De Blasio is a man who embraces condensation. He maintains that underprivileged New Yorkers are too inept to educate their own children and opposes charter schools with proven results, like Success Academy Harlem 4. However, I caught him “streaking” or revealing his true colors when he made schoolchildren trudge to class while snow fell at a rate of three inches an hour and buses careened on the road. In his mind, real parents would never have made such a “stellar” choice.
De Blasio also contends that poor people have such fragile egos that they are not capable of living in reality; they must never face the realization that they are poor; they must live in fantasyland. He also apparently believes that wealthy people must be ashamed of their wealth and never publicly admit that they are affluent.
De Blasio has tried so hard to wear two faces—guardian of the poor and champion of entrepreneurial innovation—that he has become condescending to both groups. His true colors have shown through and New Yorkers—rich and poor alike—are dismissing him as irrelevant. On behalf of the wealthy, Extell president and founder Gary Barnett told the New York Times that the poor door controversy is a “made up controversy.” Meanwhile, the city’s poor are speaking out via their applications to live at One Riverside Park, which are flowing in by the thousands.

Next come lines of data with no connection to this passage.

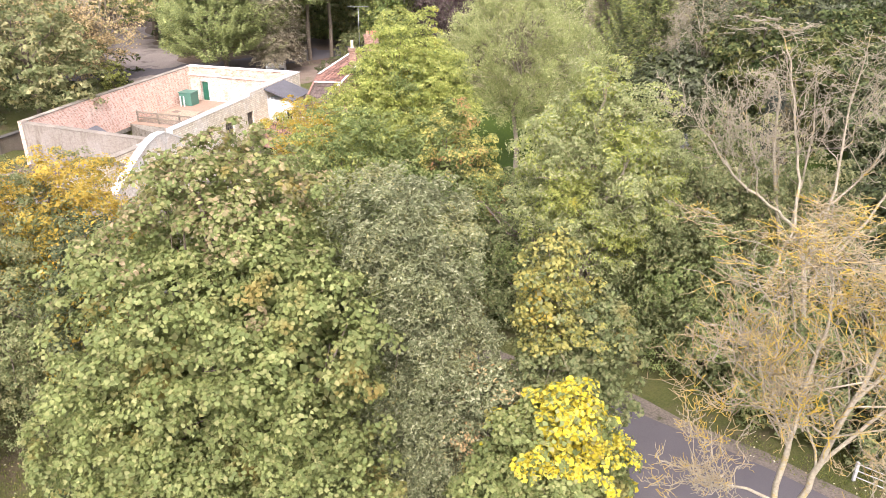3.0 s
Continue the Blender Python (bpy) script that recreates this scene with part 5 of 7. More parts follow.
# big sycamore on the river green
tree("sycamore", 11, (-6.6, 30.2, -0.5), [(-6.7, 29.8, 8.0, 4.2, 3.9, 5.6), (-4.2, 29.0, 8.5, 2.6, 2.8, 4.2), (-9.2, 29.4, 4.8, 3.1, 3.1, 3.6), (-6.0, 28.6, 3.6, 4.6, 2.8, 3.2), (-6.2, 31.2, 11.4, 3.1, 3.1, 3.2)], 2150, 66, 0.52, 0.155, [F_SYC, F_SYC2], "large green sycamore with leaves starting to turn", r0=0.4, limbs=18, slot_fn=above((-0.12, 0, 1.0), 13.2, 0.4, 0.9), flat=0.6, up=0.6, aspect=1.0, heart=True)
tree("sallow", 12, (-0.6, 32.4, 0), [(-0.9, 31.2, 9.3, 2.2, 2.1, 3.9), (0.1, 31.4, 5.2, 2.1, 2.1, 3.6), (-1.7, 31.4, 4.0, 2.3, 2.2, 3.3), (-1.7, 30.6, 11.2, 1.6, 1.6, 2.3)], 1500, 70, 0.4, 0.15, [F_WIL, F_BIR], "grey-green goat willow beside the sycamore", r0=0.2, limbs=16, aspect=0.42, up=1.1, flat=1.25, tri=True, slot_fn=mixed(0.12))
tree("maple", 13, (3.0, 28.2, 0), [(2.9, 27.5, 4.0, 2.1, 1.9, 3.6), (3.3, 27.4, 6.6, 1.3, 1.2, 1.9), (4.2, 27.6, 5.2, 1.4, 1.3, 1.9), (1.7, 27.4, 3.6, 1.5, 1.4, 2.4)], 760, 56, 0.38, 0.155, [F_SYC, F_YEL], "young maple with a bright yellow top and green skirt", r0=0.13, limbs=12, slot_fn=above((0.55, -0.1, 1.0), 5.5, 0.72, 1.0), flat=0.7, aspect=1.0, heart=True)
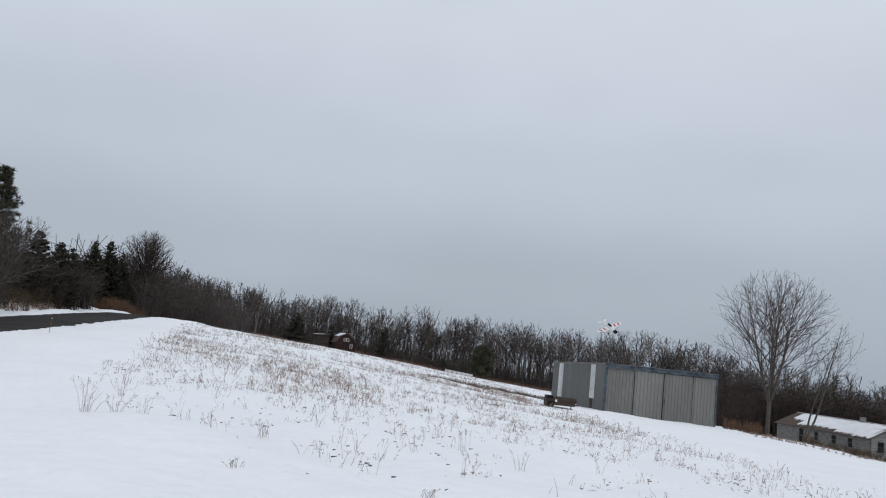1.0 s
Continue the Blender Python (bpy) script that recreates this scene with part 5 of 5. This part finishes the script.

One Riverside Park now has roughly 160,000% more applicants than available affordable condo units.
Most underprivileged people will express gratitude for opportunities afforded them by capitalism. The New York Times recently interviewed a homeless San Francisco woman named Holly Leonard, who had received a free smartphone from Google. Despite San Francisco’s stark disparity between upper and lower class households, Leonard expressed more appreciation than resentment: “…I have to be happy with what I have. I just feel like a lot of these companies are helping those that are less fortunate.
Instead of using income or race to pull Americans apart, politicians should focus on lowering taxes so that every group of Americans can feel the pride and fulfillment of opportunity. When there is opportunity, Americans will build their own doors and whether that door is made of wood or gold, the door will belong to them; they will have earned the door through their own hard work and ingenuity.
Please throw on a T-shirt and shorts, Mayor de Blasio. Your secret is out. We know what your redistributive policies entail and you can no longer feign to be a champion of the poor—or the rich. You are streaking buck naked.